>> Start

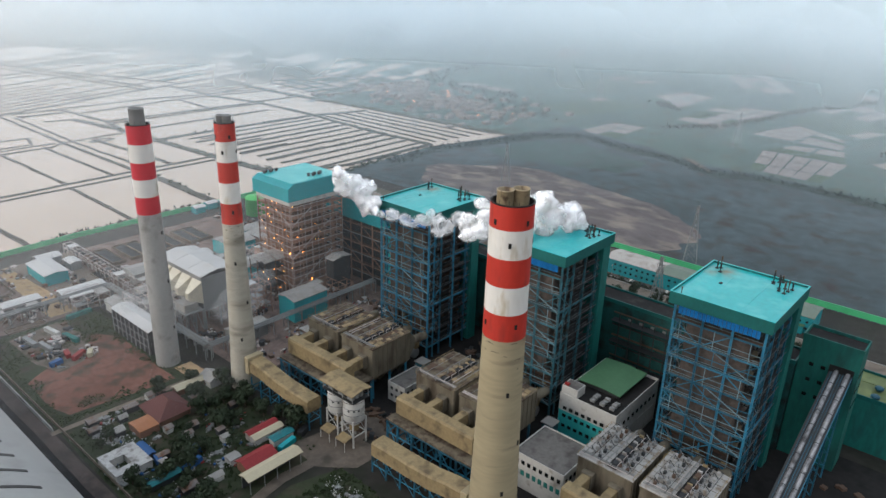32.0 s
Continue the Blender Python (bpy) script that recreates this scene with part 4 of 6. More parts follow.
# ---- ash silos ----
s = thing("ash_silo_station", "twin white ash silos under one ochre shed roof", "silo", (-70, 142.3, 0))
for k, yy in enumerate((-5.2, 4.6)):
    c = part("silo", lathe([(0.7, 8.2), (4.6, 12.0), (4.6, 22), (4.5, 22.6)], 32), SILO_PAINT, s, "white cylindrical silo with rust runs", True)
    c.location = (0, yy, 0)
    for z in (12.3, 15.5, 18.6, 21.6):
        part("hoop", lathe([(4.62, z), (4.75, z), (4.75, z + 0.2), (4.62, z + 0.2)], 28, False), GREY_STEEL if z < 20 else RUST_STEEL, c)
    for a in (200, 230, 255):
        part("name_bar", box(-0.45, -0.03, 17.6, 0.45, 0.03, 18.4), DARK_STEEL, c).matrix_basis = Matrix.Rotation(radians(a + 90), 4, "Z") @ Matrix.Translation((0, -4.63, 0))
    part("conditioner", box(-1.5, -1.4, 6.3, 1.5, 1.4, 8.5), DUCT, c)
    for sx in (-3.6, 3.6):
        for sy in (-3.4, 3.4):
            bar("leg", (sx, yy + sy, 0), (sx, yy + sy, 13), 0.6, WHITE_WALL, s)
        bar("brace", (sx, yy - 3.4, 5.5), (sx, yy + 3.4, 11), 0.25, WHITE_WALL, s)
        bar("tie", (sx, yy - 3.4, 5.3), (sx, yy + 3.4, 5.3), 0.35, WHITE_WALL, s)
    for sy in (-3.4, 3.4):
        bar("tie", (-3.6, yy + sy, 5.3), (3.6, yy + sy, 5.3), 0.35, WHITE_WALL, s)
    part("loading_roof", prism([(-8.2, 4.6), (-3.8, 5.6), (-3.8, 5.8), (-8.2, 4.8)], "y", yy - 3, yy + 3), DUCT, s, "ochre lean-to roof")
    for sy in (-2.8, 2.8):
        bar("lean_to_post", (-8, yy + sy, 0), (-8, yy + sy, 4.6), 0.2, WHITE_WALL, s)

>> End

### Exercise description
Go through the listing above and return every line where the word "with" occurs.

### Final result
Continue the Blender Python (bpy) script that recreates this scene with part 4 of 6. More parts follow.
    c = part("silo", lathe([(0.7, 8.2), (4.6, 12.0), (4.6, 22), (4.5, 22.6)], 32), SILO_PAINT, s, "white cylindrical silo with rust runs", True)